Enterprise AI systems that rely on real-time video analysis—from warehouse robotics to autonomous inspection drones—are constrained by the latency and computational cost of current visual models. A new architecture published on arXiv aims to break those limits by embedding physics-based inductive biases directly into neural network design.
The paper, titled "Akasha 2: Hamiltonian State Space Duality and Visual-Language Joint Embedding Predictive Architecture," describes a multimodal system that integrates Hamiltonian State Space Duality (H-SSD) with a Visual-Language Joint Embedding Predictive Architecture (VL-JEPA). The core innovation, according to the preprint, is the use of a Mamba-3 Selective State Space Model (SSM) augmented by a Sparse Mixture of Hamiltonian Experts (SMoE-HE). This mixture enforces latent physical conservation laws through symplectic integration—a numerical method that preserves energy in dynamical systems.
Hamiltonian State Space Duality: Applying Physics Constraints
Traditional deep learning models treat video frames as independent snapshots, often leading to temporal inconsistency. The Akasha 2 architecture instead imposes physical laws such as energy conservation over extended time horizons. The paper reports that this approach yields "unprecedented spatiotemporal coherence" through a holographic memory architecture. For visual synthesis, the system introduces Hamiltonian Flow Matching (HFM) and persistent 3D Gaussian Splatting (3DGS), which together enable ultra-low latency—under 50 milliseconds—on mobile hardware.
Performance Benchmarks
The preprint provides quantitative results that highlight significant improvements over existing methods. According to the authors, Akasha 2 achieves state-of-the-art video prediction with a Fréchet Video Distance (FVD) of 287, a metric that measures the quality of generated video sequences. Crucially, the architecture delivers 4x faster visual synthesis than diffusion models and 3-18x inference speedup over transformer baselines, while maintaining energy conservation across long sequences.

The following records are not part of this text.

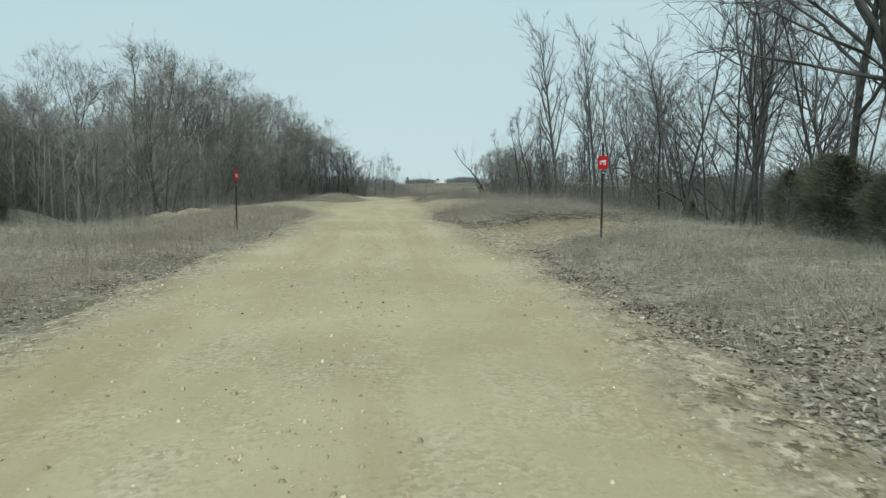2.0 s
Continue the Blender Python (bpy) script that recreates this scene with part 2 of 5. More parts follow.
def fbm(x, y, scale, seed=0.0, octaves=3):
    """Smooth value noise between -1 and 1 on arrays."""
    total, amp, norm = np.zeros(np.broadcast(x, y).shape), 1.0, 0.0
    for k in range(octaves):
        u, v = np.asarray(x) / scale * 2**k + seed * 17.3 + k * 5.1, np.asarray(y) / scale * 2**k + seed * 9.7 + k * 3.7
        i, j = np.floor(u), np.floor(v)
        fu, fv = u - i, v - j
        fu, fv = fu * fu * (3 - 2 * fu), fv * fv * (3 - 2 * fv)

        def h(a, b):
            s = np.sin(a * 127.1 + b * 311.7 + seed * 74.7) * 43758.5453
            return (s - np.floor(s)) * 2 - 1

        total = total + amp * ((h(i, j) * (1 - fu) + h(i + 1, j) * fu) * (1 - fv) + (h(i, j + 1) * (1 - fu) + h(i + 1, j + 1) * fu) * fv)
        norm += amp
        amp *= 0.5
    return total / norm


def road_z(y):
    return np.interp(y, (-60, 18, 24, 32, 40, 48, 60, 80, 110, 135, 160, 178, 205, 260, 420, 560, 640, 900, 3000),
                     (0, 0, 0.03, 0.18, 0.44, 0.57, 0.62, 0.70, 0.72, 0.76, 0.90, 0.5, -0.6, -0.3, 5.0, 9.2, 10.2, 6.0, 0.0))


EDGE_Y = (-60, 5, 12, 20, 26, 31, 36, 42, 50, 58, 76, 84, 90, 98, 105, 115, 122)
EDGE_L = (-4.0, -4.1, -4.6, -4.3, -4.2, -3.8, -3.2, -2.7, -2.6, -3.2, -3.0, -2.1, -0.6, 0.4, 0.8, 1.0, 1.0)
EDGE_R = (2.9, 2.9, 3.1, 3.6, 3.9, 4.2, 4.0, 3.4, 4.0, 5.0, 5.4, 5.7, 6.2, 7.2, 7.8, 9.6, 11.2)


def left_edge(y):
    return np.interp(y, EDGE_Y, EDGE_L)


def right_edge(y):
    return np.interp(y, EDGE_Y, EDGE_R)


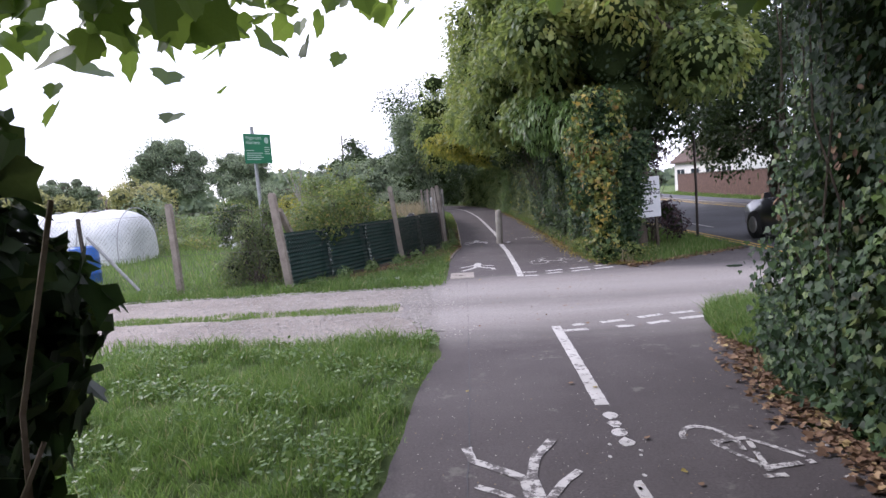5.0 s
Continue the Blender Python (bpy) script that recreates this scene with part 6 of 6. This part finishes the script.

| Metric | Akasha 2 | Diffusion Models | Transformer Baselines |
|---|---|---|---|
| Visual Synthesis Speed | 4x faster | Baseline | — |
| Inference Speedup | 3-18x | — | Baseline |
| Video Prediction (FVD) | 287 | — | — |
| Latency on Mobile | <50 ms | — | — |
"This work establishes a new paradigm in latent world models, achieving unprecedented spatiotemporal coherence through a holographic memory architecture." — from the Akasha 2 preprint
Implications for Enterprise AI and Supply Chain
For enterprise technology leaders, the leap in inference speed and latency reduction directly addresses a bottleneck in deploying computer vision at scale. Warehouse automation, real-time inventory tracking, and autonomous vehicle navigation all rely on models that can process video streams with minimal delay. Akasha 2's claimed 3-18x speedup over transformers implies that hardware costs could drop proportionally, or that more complex analysis tasks can run on edge devices without cloud round-trips.
The architecture's ability to maintain physical conservation laws also matters for predictive maintenance and digital twin applications, where consistent physics simulation is critical. The integration of visual-language joint embeddings further suggests that the model can align video data with textual instructions—a capability relevant for human-robot collaboration in logistics.
While the preprint does not disclose training data sources or enterprise deployment examples, the claimed metrics position Akasha 2 as a potential candidate for next-generation video AI infrastructure. The paper is authored by Meziani and Yani and is available on arXiv under identifier 2601.06212.